The afternoon was spent at an old neglected cinema, near the walled city – one of the only two art-deco buildings in the city – where, the greatest magician of the world O.P. Sharma (junior) was to perform unmatched acts and tricks –they were strange two hours, filled with plastic flowers, glittering costumes, sexual innuendos, gorgeous beauty queens turning into gorillas, men with too much makeup standing at each corner of the stage shaking their heads repeatedly, shapely women dancing to cheap Hindi songs : there were social messages too, against the rampant female foeticide, against alcohol –a huge cut-out of a bottle of scotch whiskey, inside which young people disappeared.

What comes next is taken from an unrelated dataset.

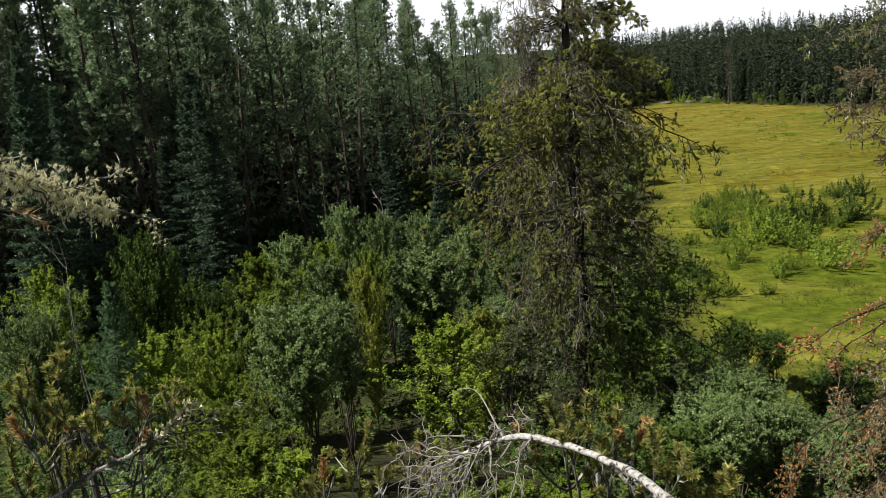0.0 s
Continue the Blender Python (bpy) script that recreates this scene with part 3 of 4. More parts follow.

After a point, it started to seem more and more like a parallel reality – another planet and just as I was thinking about this, the magician declared that, thousands of years ago, there was an Egyptian princess who wanted to come to India after having a dream that it is only from this land that she will go to heaven, but she died with her wish unfulfilled. So, now, he will make her wish come true and so he opened a sarcophagus that first contained a mummy, then a young woman, who floats in the middle of the stage, covered with a purple shroud, and after a moment : nothing. She’s gone to heaven, finally, after so long.
And even though I was laughing through all of this, after coming out of the show, I wondered if everything hadn’t actually happened, that maybe it was a glimpse of another world, accessible to us only through dreams or inside old neglected cinemas on hot, very hot afternoons.